Job
Please output every line of the material as it stands, without the pictures.

━━━ Given information

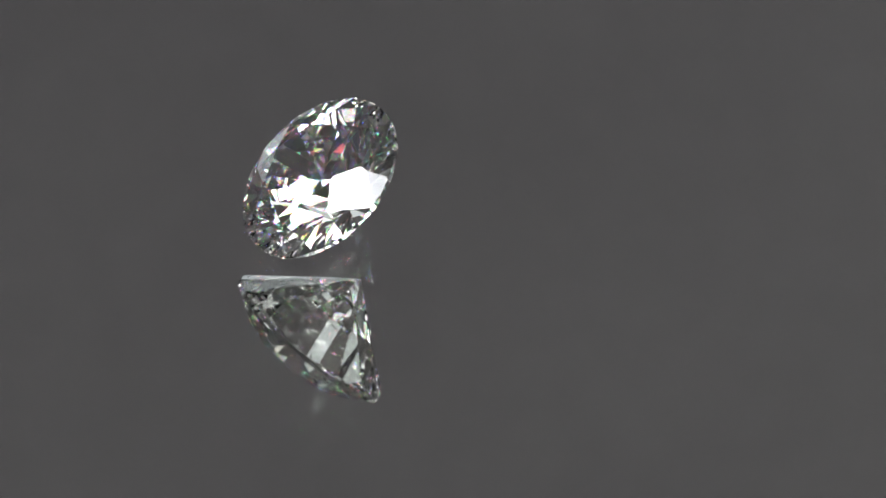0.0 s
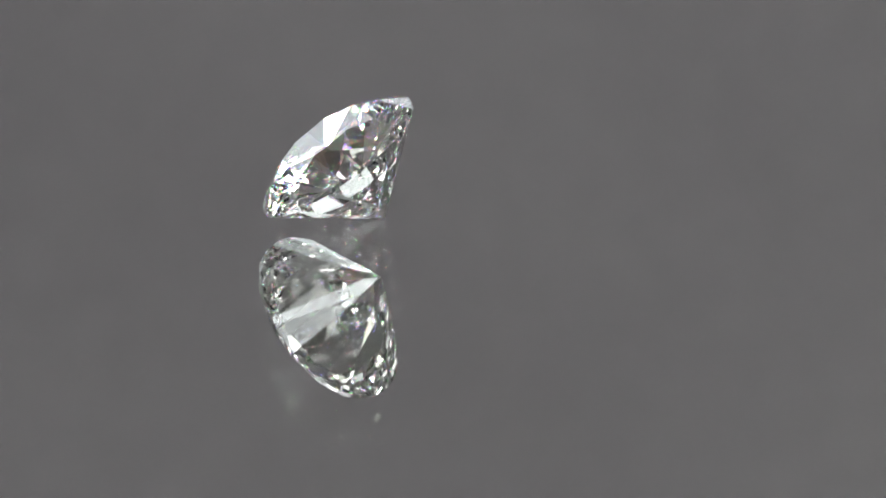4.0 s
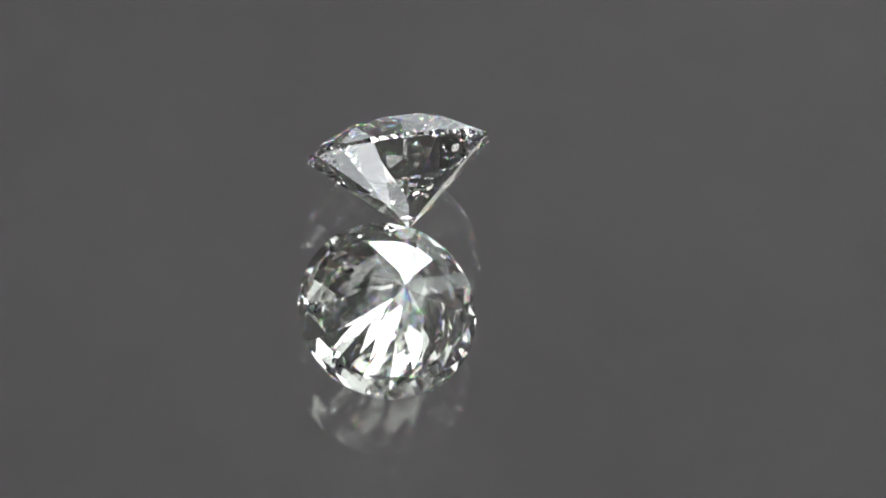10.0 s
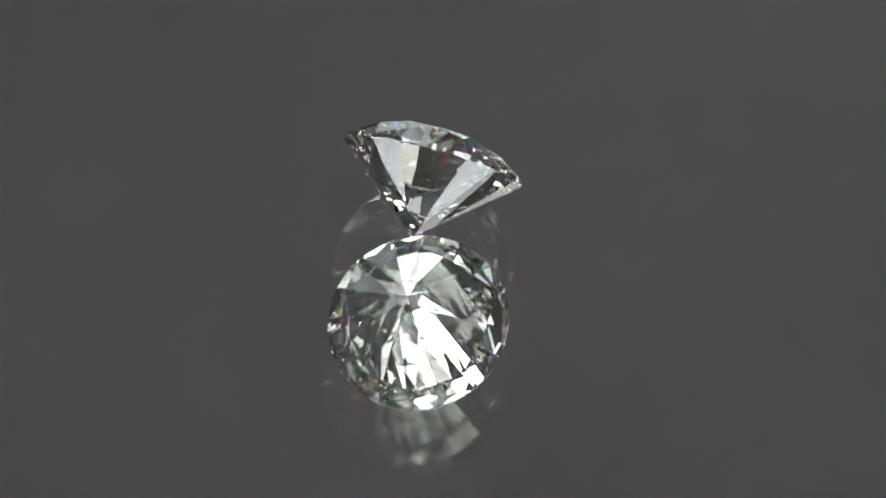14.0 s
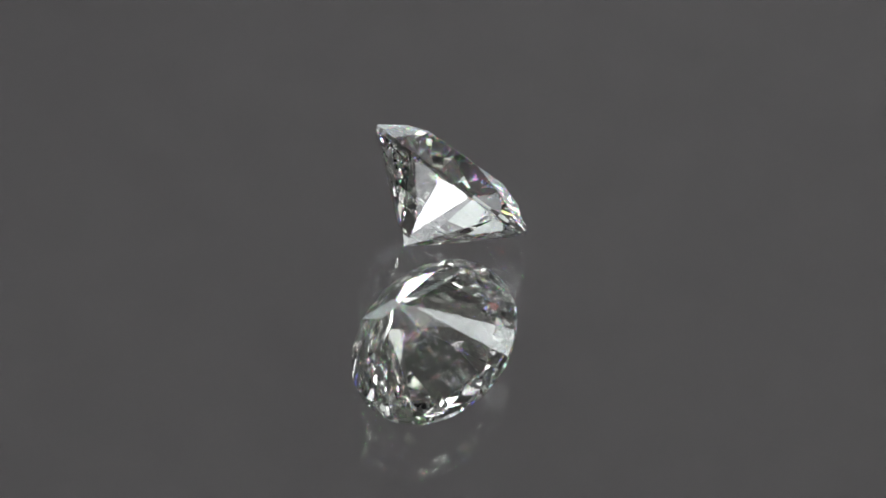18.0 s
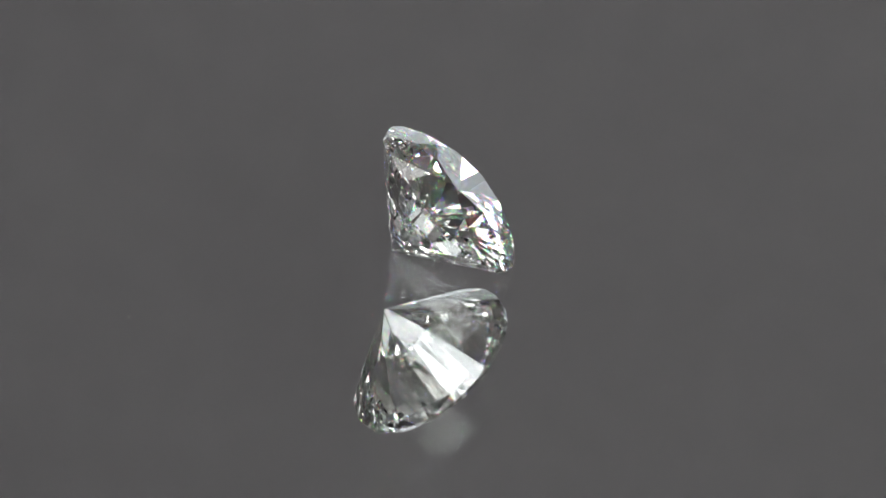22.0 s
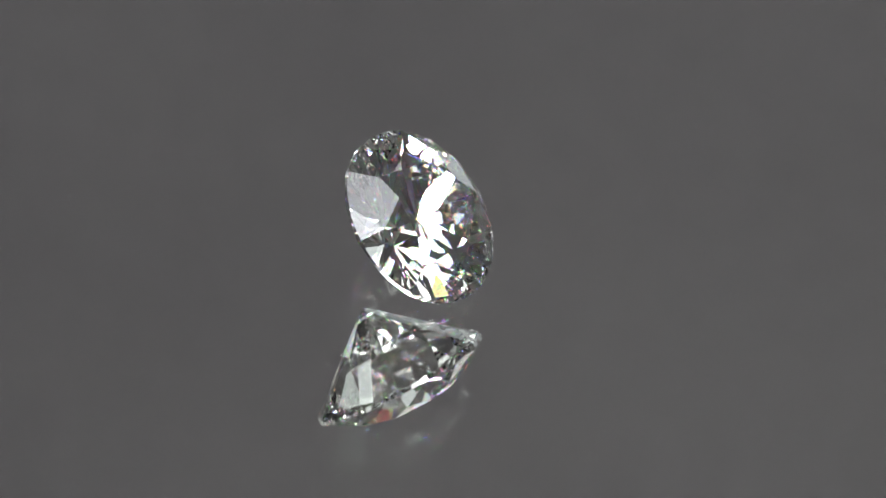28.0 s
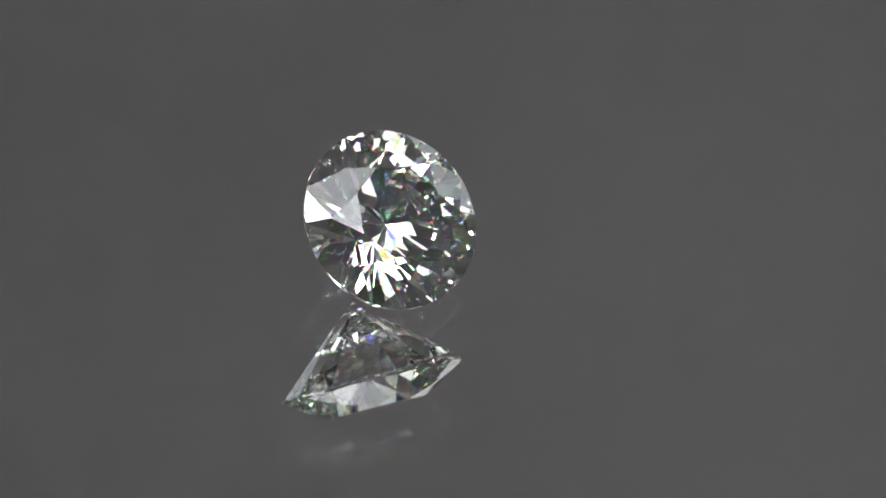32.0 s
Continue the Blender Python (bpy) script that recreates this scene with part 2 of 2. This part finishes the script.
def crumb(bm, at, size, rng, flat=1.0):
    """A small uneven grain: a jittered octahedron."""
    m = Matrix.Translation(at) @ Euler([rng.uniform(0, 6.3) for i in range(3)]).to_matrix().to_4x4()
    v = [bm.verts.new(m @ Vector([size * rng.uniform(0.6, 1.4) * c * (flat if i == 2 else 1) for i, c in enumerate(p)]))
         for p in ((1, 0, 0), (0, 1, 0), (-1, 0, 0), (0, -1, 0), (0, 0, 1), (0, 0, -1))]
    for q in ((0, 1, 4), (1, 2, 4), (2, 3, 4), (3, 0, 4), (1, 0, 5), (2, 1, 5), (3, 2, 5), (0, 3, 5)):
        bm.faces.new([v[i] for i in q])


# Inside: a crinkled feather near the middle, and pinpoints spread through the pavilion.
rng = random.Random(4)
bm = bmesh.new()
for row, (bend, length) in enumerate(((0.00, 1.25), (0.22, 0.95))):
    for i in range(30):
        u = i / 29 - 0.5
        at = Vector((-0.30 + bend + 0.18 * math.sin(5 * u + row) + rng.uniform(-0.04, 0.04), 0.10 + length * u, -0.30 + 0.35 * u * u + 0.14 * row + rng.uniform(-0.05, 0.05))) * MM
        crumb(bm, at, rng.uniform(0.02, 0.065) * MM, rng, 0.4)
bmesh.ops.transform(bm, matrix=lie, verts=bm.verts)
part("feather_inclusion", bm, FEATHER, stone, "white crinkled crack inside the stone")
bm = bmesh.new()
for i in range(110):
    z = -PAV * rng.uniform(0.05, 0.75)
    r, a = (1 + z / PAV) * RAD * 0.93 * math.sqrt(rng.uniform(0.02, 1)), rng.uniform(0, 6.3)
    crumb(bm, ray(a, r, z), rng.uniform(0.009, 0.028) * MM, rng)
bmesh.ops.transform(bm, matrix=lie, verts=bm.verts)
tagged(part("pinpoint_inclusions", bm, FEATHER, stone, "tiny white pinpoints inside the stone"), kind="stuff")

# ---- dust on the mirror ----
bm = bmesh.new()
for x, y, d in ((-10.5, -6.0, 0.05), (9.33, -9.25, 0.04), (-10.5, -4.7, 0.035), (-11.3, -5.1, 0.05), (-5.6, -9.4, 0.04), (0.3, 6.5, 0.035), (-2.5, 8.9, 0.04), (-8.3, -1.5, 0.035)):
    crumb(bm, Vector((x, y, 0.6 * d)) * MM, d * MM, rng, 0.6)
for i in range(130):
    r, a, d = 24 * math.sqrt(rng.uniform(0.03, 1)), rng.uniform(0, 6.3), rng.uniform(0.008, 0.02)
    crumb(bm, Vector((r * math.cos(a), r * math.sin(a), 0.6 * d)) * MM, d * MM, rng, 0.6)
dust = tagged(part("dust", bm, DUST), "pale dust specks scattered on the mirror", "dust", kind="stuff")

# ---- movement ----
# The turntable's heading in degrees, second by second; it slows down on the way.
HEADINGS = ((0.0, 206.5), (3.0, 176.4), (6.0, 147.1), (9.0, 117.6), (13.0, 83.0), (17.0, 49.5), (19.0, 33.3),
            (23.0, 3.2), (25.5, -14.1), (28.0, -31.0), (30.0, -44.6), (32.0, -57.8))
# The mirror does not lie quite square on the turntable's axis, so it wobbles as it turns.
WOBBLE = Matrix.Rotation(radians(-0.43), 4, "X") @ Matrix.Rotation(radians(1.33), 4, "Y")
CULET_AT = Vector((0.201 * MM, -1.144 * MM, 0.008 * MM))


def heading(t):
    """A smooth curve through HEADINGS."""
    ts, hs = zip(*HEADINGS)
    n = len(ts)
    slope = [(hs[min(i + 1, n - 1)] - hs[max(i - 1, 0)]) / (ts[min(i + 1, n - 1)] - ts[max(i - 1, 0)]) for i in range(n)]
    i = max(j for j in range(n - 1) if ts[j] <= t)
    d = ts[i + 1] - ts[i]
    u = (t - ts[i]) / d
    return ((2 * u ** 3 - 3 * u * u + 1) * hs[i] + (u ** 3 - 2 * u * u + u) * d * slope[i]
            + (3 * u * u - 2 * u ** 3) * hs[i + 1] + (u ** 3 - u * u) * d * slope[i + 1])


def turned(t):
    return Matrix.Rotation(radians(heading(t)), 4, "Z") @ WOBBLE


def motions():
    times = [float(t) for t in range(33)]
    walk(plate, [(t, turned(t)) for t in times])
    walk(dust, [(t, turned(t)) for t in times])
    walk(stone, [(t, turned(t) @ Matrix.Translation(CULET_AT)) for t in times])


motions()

━━━━━━

Answer below
0.0 s
4.0 s
10.0 s
14.0 s
18.0 s
22.0 s
28.0 s
32.0 s
Continue the Blender Python (bpy) script that recreates this scene with part 2 of 2. This part finishes the script.
def crumb(bm, at, size, rng, flat=1.0):
    """A small uneven grain: a jittered octahedron."""
    m = Matrix.Translation(at) @ Euler([rng.uniform(0, 6.3) for i in range(3)]).to_matrix().to_4x4()
    v = [bm.verts.new(m @ Vector([size * rng.uniform(0.6, 1.4) * c * (flat if i == 2 else 1) for i, c in enumerate(p)]))
         for p in ((1, 0, 0), (0, 1, 0), (-1, 0, 0), (0, -1, 0), (0, 0, 1), (0, 0, -1))]
    for q in ((0, 1, 4), (1, 2, 4), (2, 3, 4), (3, 0, 4), (1, 0, 5), (2, 1, 5), (3, 2, 5), (0, 3, 5)):
        bm.faces.new([v[i] for i in q])


# Inside: a crinkled feather near the middle, and pinpoints spread through the pavilion.
rng = random.Random(4)
bm = bmesh.new()
for row, (bend, length) in enumerate(((0.00, 1.25), (0.22, 0.95))):
    for i in range(30):
        u = i / 29 - 0.5
        at = Vector((-0.30 + bend + 0.18 * math.sin(5 * u + row) + rng.uniform(-0.04, 0.04), 0.10 + length * u, -0.30 + 0.35 * u * u + 0.14 * row + rng.uniform(-0.05, 0.05))) * MM
        crumb(bm, at, rng.uniform(0.02, 0.065) * MM, rng, 0.4)
bmesh.ops.transform(bm, matrix=lie, verts=bm.verts)
part("feather_inclusion", bm, FEATHER, stone, "white crinkled crack inside the stone")
bm = bmesh.new()
for i in range(110):
    z = -PAV * rng.uniform(0.05, 0.75)
    r, a = (1 + z / PAV) * RAD * 0.93 * math.sqrt(rng.uniform(0.02, 1)), rng.uniform(0, 6.3)
    crumb(bm, ray(a, r, z), rng.uniform(0.009, 0.028) * MM, rng)
bmesh.ops.transform(bm, matrix=lie, verts=bm.verts)
tagged(part("pinpoint_inclusions", bm, FEATHER, stone, "tiny white pinpoints inside the stone"), kind="stuff")

# ---- dust on the mirror ----
bm = bmesh.new()
for x, y, d in ((-10.5, -6.0, 0.05), (9.33, -9.25, 0.04), (-10.5, -4.7, 0.035), (-11.3, -5.1, 0.05), (-5.6, -9.4, 0.04), (0.3, 6.5, 0.035), (-2.5, 8.9, 0.04), (-8.3, -1.5, 0.035)):
    crumb(bm, Vector((x, y, 0.6 * d)) * MM, d * MM, rng, 0.6)
for i in range(130):
    r, a, d = 24 * math.sqrt(rng.uniform(0.03, 1)), rng.uniform(0, 6.3), rng.uniform(0.008, 0.02)
    crumb(bm, Vector((r * math.cos(a), r * math.sin(a), 0.6 * d)) * MM, d * MM, rng, 0.6)
dust = tagged(part("dust", bm, DUST), "pale dust specks scattered on the mirror", "dust", kind="stuff")

# ---- movement ----
# The turntable's heading in degrees, second by second; it slows down on the way.
HEADINGS = ((0.0, 206.5), (3.0, 176.4), (6.0, 147.1), (9.0, 117.6), (13.0, 83.0), (17.0, 49.5), (19.0, 33.3),
            (23.0, 3.2), (25.5, -14.1), (28.0, -31.0), (30.0, -44.6), (32.0, -57.8))
# The mirror does not lie quite square on the turntable's axis, so it wobbles as it turns.
WOBBLE = Matrix.Rotation(radians(-0.43), 4, "X") @ Matrix.Rotation(radians(1.33), 4, "Y")
CULET_AT = Vector((0.201 * MM, -1.144 * MM, 0.008 * MM))


def heading(t):
    """A smooth curve through HEADINGS."""
    ts, hs = zip(*HEADINGS)
    n = len(ts)
    slope = [(hs[min(i + 1, n - 1)] - hs[max(i - 1, 0)]) / (ts[min(i + 1, n - 1)] - ts[max(i - 1, 0)]) for i in range(n)]
    i = max(j for j in range(n - 1) if ts[j] <= t)
    d = ts[i + 1] - ts[i]
    u = (t - ts[i]) / d
    return ((2 * u ** 3 - 3 * u * u + 1) * hs[i] + (u ** 3 - 2 * u * u + u) * d * slope[i]
            + (3 * u * u - 2 * u ** 3) * hs[i + 1] + (u ** 3 - u * u) * d * slope[i + 1])


def turned(t):
    return Matrix.Rotation(radians(heading(t)), 4, "Z") @ WOBBLE


def motions():
    times = [float(t) for t in range(33)]
    walk(plate, [(t, turned(t)) for t in times])
    walk(dust, [(t, turned(t)) for t in times])
    walk(stone, [(t, turned(t) @ Matrix.Translation(CULET_AT)) for t in times])


motions()